Ferry workers threaten strike action due to cutbacks
Stena Line ferry workers today became the latest to threaten strike action over planned cutbacks and redundancies in the transport sector.
SIPTU members at the shipping company are to vote on industrial action against lay-offs at the HSS service at Dun Laoghaire harbour.
Some 18 jobs, mainly among administration and harbour workers, are to be axed from the high-speed Irish Sea route to Holyhead in Wales, according to Stena Line.
Union leaders branded the cutbacks drastic and accused company bosses of reneging on an earlier deal that workers no longer needed at Dun Laoghaire would be transferred to their Dublin Port operation.

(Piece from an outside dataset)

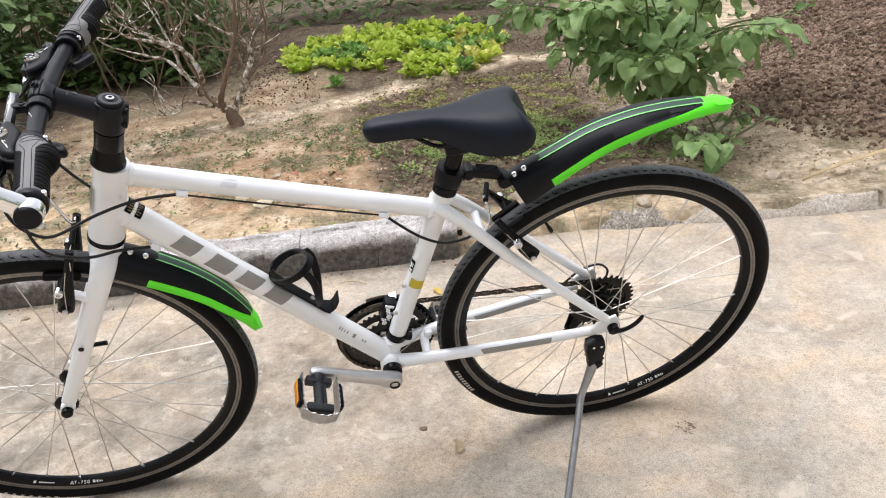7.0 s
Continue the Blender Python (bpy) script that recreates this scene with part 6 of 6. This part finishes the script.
def bare_tree():
    base = Vector((-0.345, 3.18, garden_z(-0.345, 3.18) - 0.02))
    tree = empty("bare_tree", Matrix.Translation(base), "small leafless tree with pale lichened forking limbs", "tree")
    r = random.Random(5)
    bm = bmesh.new()
    tube(bm, spline([(0, 0, 0), (0.008, 0, 0.035), (-0.006, 0, 0.075), (0.004, 0, 0.12)], 4), [0.06, 0.052, 0.046, 0.042, 0.039, 0.037, 0.036, 0.035, 0.034, 0.032, 0.029, 0.025, 0.018], 14)
    part("trunk", bm, BARK, tree, "short brown trunk")
    limbs = [
        ([(0.01, 0, 0.1), (0.045, 0.01, 0.16), (0.115, 0.03, 0.26), (0.145, 0.03, 0.38), (0.11, 0.0, 0.475), (0.05, -0.02, 0.51), (-0.08, -0.04, 0.61), (-0.13, -0.05, 0.72)], 0.023, LICHEN),
        ([(-0.02, 0, 0.1), (-0.035, -0.02, 0.15), (-0.012, -0.04, 0.25), (0.06, -0.05, 0.37), (0.115, -0.06, 0.49), (0.13, -0.08, 0.66), (0.12, -0.1, 0.9)], 0.022, BARK),
        ([(-0.02, 0, 0.1), (-0.08, 0.0, 0.15), (-0.17, 0.03, 0.245), (-0.215, 0.05, 0.33), (-0.25, 0.06, 0.44), (-0.29, 0.08, 0.6), (-0.35, 0.1, 0.75)], 0.02, LICHEN),
        ([(-0.15, 0.02, 0.2), (-0.1, -0.04, 0.3), (-0.14, -0.08, 0.41), (-0.19, -0.1, 0.495), (-0.29, -0.12, 0.525), (-0.37, -0.14, 0.55), (-0.43, -0.16, 0.62), (-0.45, -0.18, 0.75)], 0.018, LICHEN),
        ([(-0.08, 0.0, 0.145), (-0.15, -0.05, 0.17), (-0.21, -0.08, 0.2), (-0.245, -0.1, 0.145), (-0.31, -0.12, 0.155), (-0.42, -0.16, 0.21), (-0.56, -0.2, 0.24)], 0.01, LICHEN),
        ([(-0.06, -0.01, 0.14), (-0.09, -0.03, 0.18), (-0.12, -0.05, 0.28), (-0.145, -0.06, 0.41), (-0.18, -0.06, 0.55), (-0.19, -0.06, 0.75)], 0.011, BARK),
        ([(0.125, 0.03, 0.27), (0.21, 0.05, 0.36), (0.232, 0.06, 0.49), (0.238, 0.07, 0.66), (0.25, 0.08, 0.85)], 0.008, BARK),
        ([(0.12, 0.03, 0.27), (0.075, 0.06, 0.35), (0.045, 0.08, 0.42), (0.055, 0.1, 0.66), (0.05, 0.12, 0.85)], 0.009, BARK),
        ([(-0.2, 0.05, 0.3), (-0.3, 0.1, 0.36), (-0.42, 0.14, 0.4), (-0.6, 0.16, 0.47), (-0.72, 0.18, 0.6)], 0.011, LICHEN),
        ([(-0.25, 0.06, 0.44), (-0.36, 0.1, 0.5), (-0.46, 0.14, 0.6), (-0.52, 0.16, 0.75)], 0.013, LICHEN)]
    for pts, r0, mt in limbs:
        sp = spline([Vector(p) + Vector((r.uniform(-1, 1), r.uniform(-1, 1), r.uniform(-1, 1))) * 0.011 for p in pts], 6)
        bm = bmesh.new()
        tube(bm, sp, [max(0.0035, 1.12 * r0 * (1 - 0.9 * (k / len(sp)) ** 0.6) * (1 + 0.14 * math.sin(k * 1.7))) for k in range(len(sp))], 10)
        limb = part("limb", bm, mt, tree, "gnarled forking limb")
        for k in range(9):
            i = r.randrange(len(sp) // 3, len(sp))
            p = sp[i]
            d = Vector((r.uniform(-1, 1), r.uniform(-0.8, 0.8), r.uniform(-0.1, 1.0))).normalized()
            L = r.uniform(0.1, 0.3)
            tw = spline([p, p + d * L * 0.4 + Vector((0, 0, r.uniform(-0.02, 0.03))), p + d * L * 0.75 + Vector((r.uniform(-1, 1) * 0.04, 0, r.uniform(0, 0.05))), p + d * L + Vector((r.uniform(-1, 1) * 0.06, 0, 0.06))], 4)
            bm = bmesh.new()
            tube(bm, tw, [0.0036 - 0.0024 * j / len(tw) for j in range(len(tw))], 6)
            part("twig", bm, mt if r.random() < 0.6 else BARK, limb)


bare_tree()


def spoon_leaf(bm, L, W, m, curl, cup):
    """A crinkled salad leaf: narrow stalk, broad rounded wavy end."""
    rows = []
    for i, (t, w) in enumerate(((0, 0.08), (0.22, 0.22), (0.42, 0.62), (0.62, 0.95), (0.82, 0.92), (0.96, 0.5), (1.0, 0.1))):
        row = []
        for k in (-1, -0.5, 0, 0.5, 1):
            z = curl * L * t * t + cup * W * abs(k) * w + 0.2 * W * w * math.sin(t * 13 + k * 5) * abs(k)
            row.append(bm.verts.new(m @ Vector((L * t * (1 - 0.06 * abs(k)), 0.5 * W * w * k, z))))
        rows.append(row)
    for A, B in zip(rows, rows[1:]):
        for k in range(4):
            bm.faces.new((A[k], A[k + 1], B[k + 1], B[k]))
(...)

“Anticipating such a downsizing we wrote to the company last December 2008 reiterating the importance of honouring the agreement,” said SIPTU branch organiser Owen Reidy.
“We did not even receive a response. Regrettably, when we met with them on March 12, they stated that the agreement did not mean what it said, that they would not honour it and they threatened compulsory redundancies.”
But Eamon Hewitt, Stena Line spokesman, insisted they were not going back on the Labour Relations Commission agreement hammered out in 2007.
“We are not going back on that at all,” he said.
“That was always contingent on jobs being available at Dublin Port and there are no jobs available at Dublin Port.”
There are presently 64 Stena Line staff in Dun Laoghaire which the company wants to reduce to 46, through compulsory redundancies if necessary.
The service ran three sailings a day as recently as 2006 but this was recently reduced to two sailings a day and will now be cut back to just one daily crossing.
Stena Line said it plans to make the changes by mid May but will continue discussions with staff and trade unions.
“We will engage in the normal procedures, including involving the Labour Relations Commission,” said Mr Hewitt.